##### Material provided

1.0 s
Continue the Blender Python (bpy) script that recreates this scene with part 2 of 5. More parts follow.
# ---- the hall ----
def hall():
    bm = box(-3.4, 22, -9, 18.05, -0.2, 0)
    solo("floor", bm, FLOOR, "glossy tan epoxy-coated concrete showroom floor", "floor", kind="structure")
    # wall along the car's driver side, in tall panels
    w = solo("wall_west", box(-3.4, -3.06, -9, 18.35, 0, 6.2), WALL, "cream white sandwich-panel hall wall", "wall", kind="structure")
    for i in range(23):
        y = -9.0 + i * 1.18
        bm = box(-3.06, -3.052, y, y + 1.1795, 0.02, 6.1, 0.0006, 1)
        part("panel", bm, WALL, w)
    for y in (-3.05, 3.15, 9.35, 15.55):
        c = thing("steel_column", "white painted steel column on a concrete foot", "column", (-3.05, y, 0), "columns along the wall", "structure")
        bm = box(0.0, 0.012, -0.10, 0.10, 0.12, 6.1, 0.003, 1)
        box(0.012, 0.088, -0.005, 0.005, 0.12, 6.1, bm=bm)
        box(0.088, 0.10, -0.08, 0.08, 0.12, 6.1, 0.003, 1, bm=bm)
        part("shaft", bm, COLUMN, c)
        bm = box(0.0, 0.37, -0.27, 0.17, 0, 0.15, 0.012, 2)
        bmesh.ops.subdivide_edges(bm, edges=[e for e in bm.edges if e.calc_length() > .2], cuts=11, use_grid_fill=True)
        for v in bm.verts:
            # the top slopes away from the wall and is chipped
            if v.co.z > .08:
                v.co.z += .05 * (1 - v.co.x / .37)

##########

◆ The task ◆
Your task is to repeat every line exactly.

◆ Written solution ◆
1.0 s
Continue the Blender Python (bpy) script that recreates this scene with part 2 of 5. More parts follow.
# ---- the hall ----
def hall():
    bm = box(-3.4, 22, -9, 18.05, -0.2, 0)
    solo("floor", bm, FLOOR, "glossy tan epoxy-coated concrete showroom floor", "floor", kind="structure")
    # wall along the car's driver side, in tall panels
    w = solo("wall_west", box(-3.4, -3.06, -9, 18.35, 0, 6.2), WALL, "cream white sandwich-panel hall wall", "wall", kind="structure")
    for i in range(23):
        y = -9.0 + i * 1.18
        bm = box(-3.06, -3.052, y, y + 1.1795, 0.02, 6.1, 0.0006, 1)
        part("panel", bm, WALL, w)
    for y in (-3.05, 3.15, 9.35, 15.55):
        c = thing("steel_column", "white painted steel column on a concrete foot", "column", (-3.05, y, 0), "columns along the wall", "structure")
        bm = box(0.0, 0.012, -0.10, 0.10, 0.12, 6.1, 0.003, 1)
        box(0.012, 0.088, -0.005, 0.005, 0.12, 6.1, bm=bm)
        box(0.088, 0.10, -0.08, 0.08, 0.12, 6.1, 0.003, 1, bm=bm)
        part("shaft", bm, COLUMN, c)
        bm = box(0.0, 0.37, -0.27, 0.17, 0, 0.15, 0.012, 2)
        bmesh.ops.subdivide_edges(bm, edges=[e for e in bm.edges if e.calc_length() > .2], cuts=11, use_grid_fill=True)
        for v in bm.verts:
            # the top slopes away from the wall and is chipped
            if v.co.z > .08:
                v.co.z += .05 * (1 - v.co.x / .37)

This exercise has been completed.